Task prompt:
Can you transcribe every line exactly and leave the pictures behind?
========================================
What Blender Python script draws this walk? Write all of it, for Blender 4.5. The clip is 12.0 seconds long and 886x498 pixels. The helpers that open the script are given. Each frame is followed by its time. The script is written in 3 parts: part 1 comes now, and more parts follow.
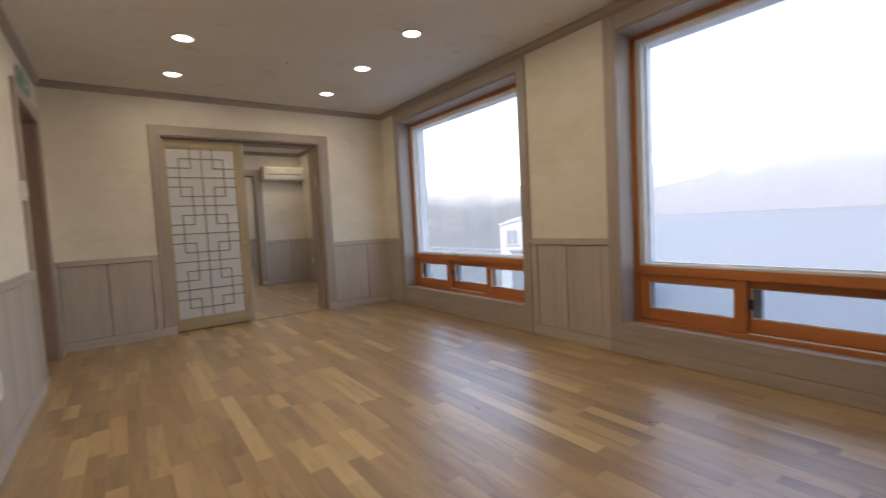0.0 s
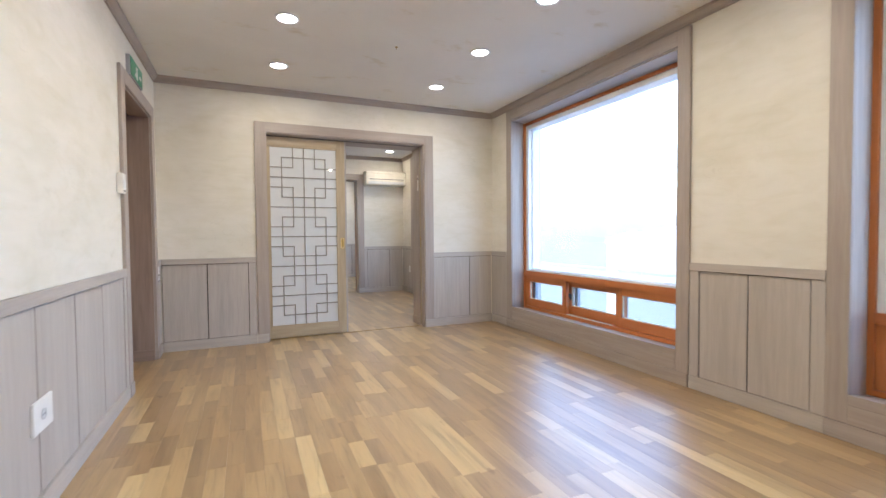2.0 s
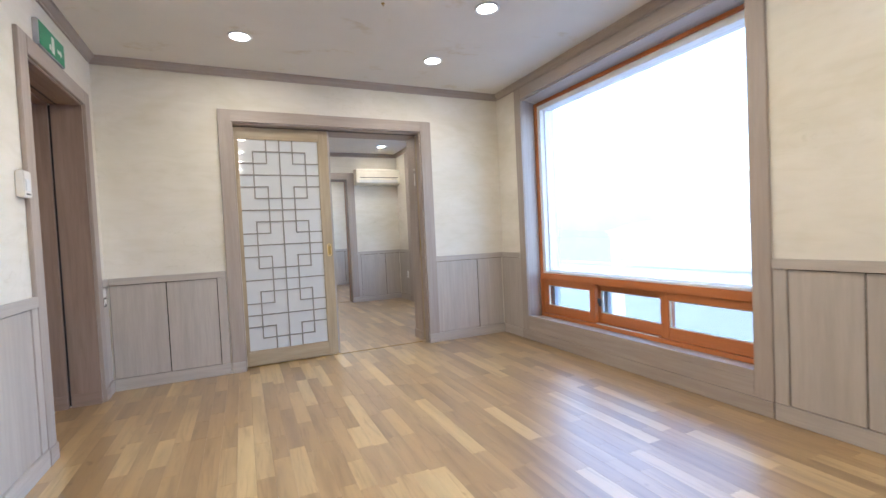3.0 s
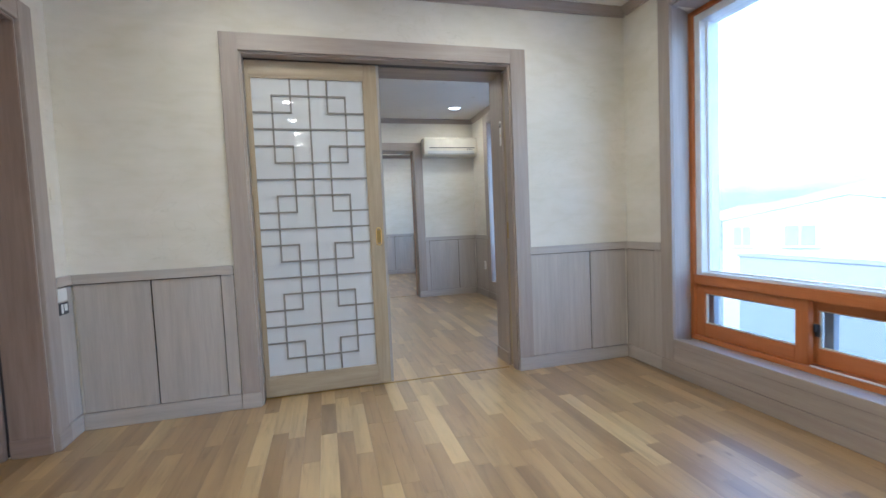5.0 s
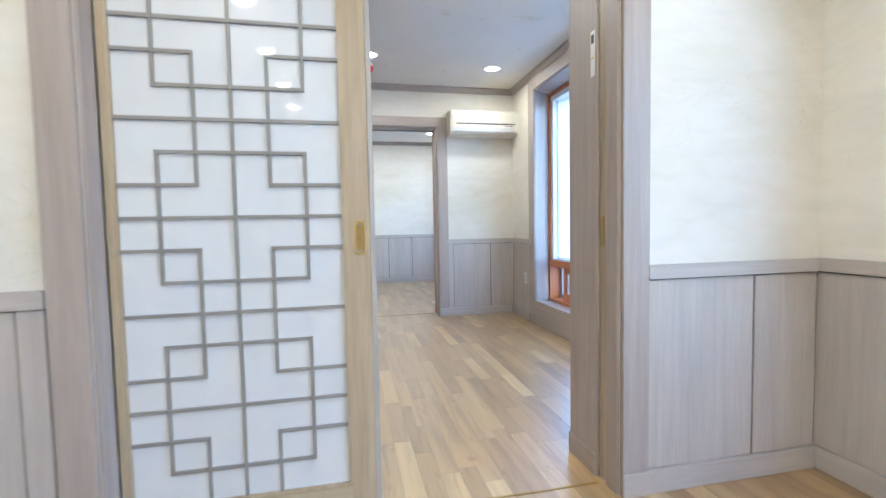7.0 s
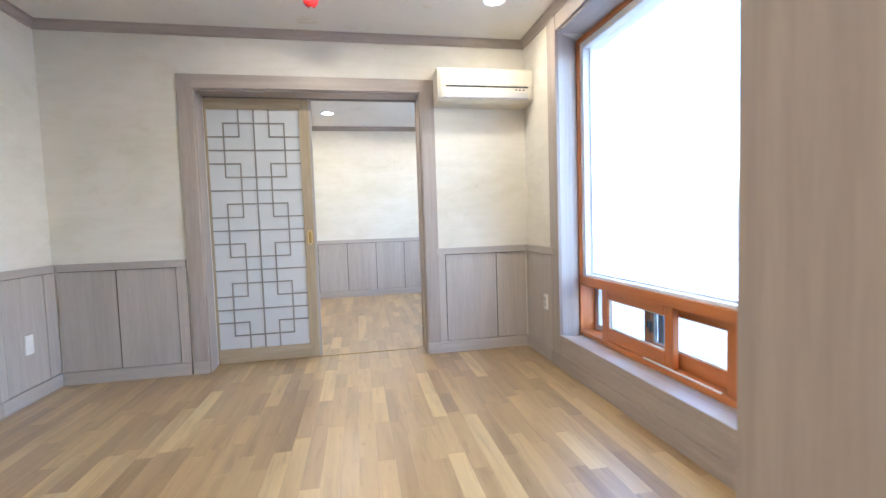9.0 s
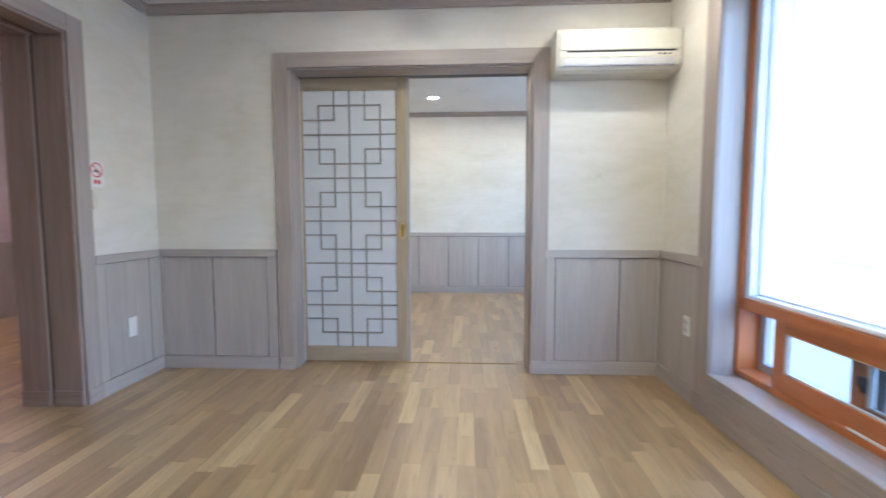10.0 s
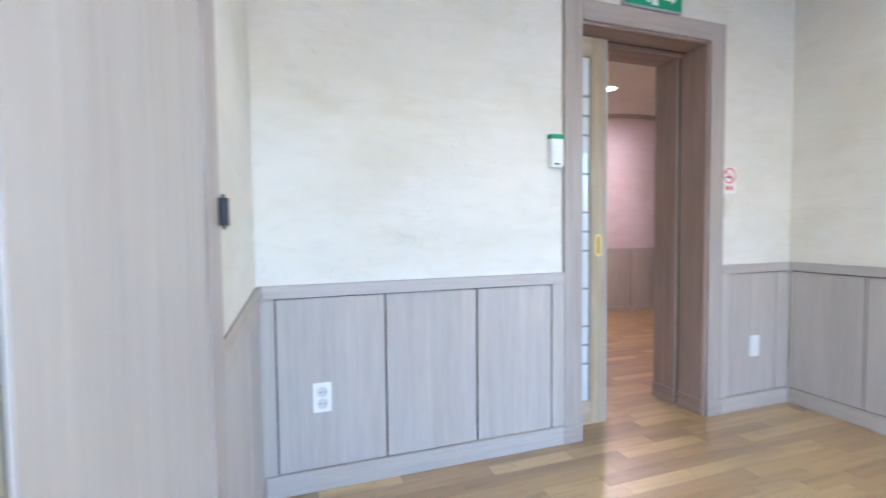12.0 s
========================================
Finished task:
What Blender Python script draws this walk? Write all of it, for Blender 4.5. The clip is 12.0 seconds long and 886x498 pixels. The helpers that open the script are given. Each frame is followed by its time. The script is written in 3 parts: part 1 comes now, and more parts follow.
0.0 s
2.0 s
3.0 s
5.0 s
7.0 s
9.0 s
10.0 s
12.0 s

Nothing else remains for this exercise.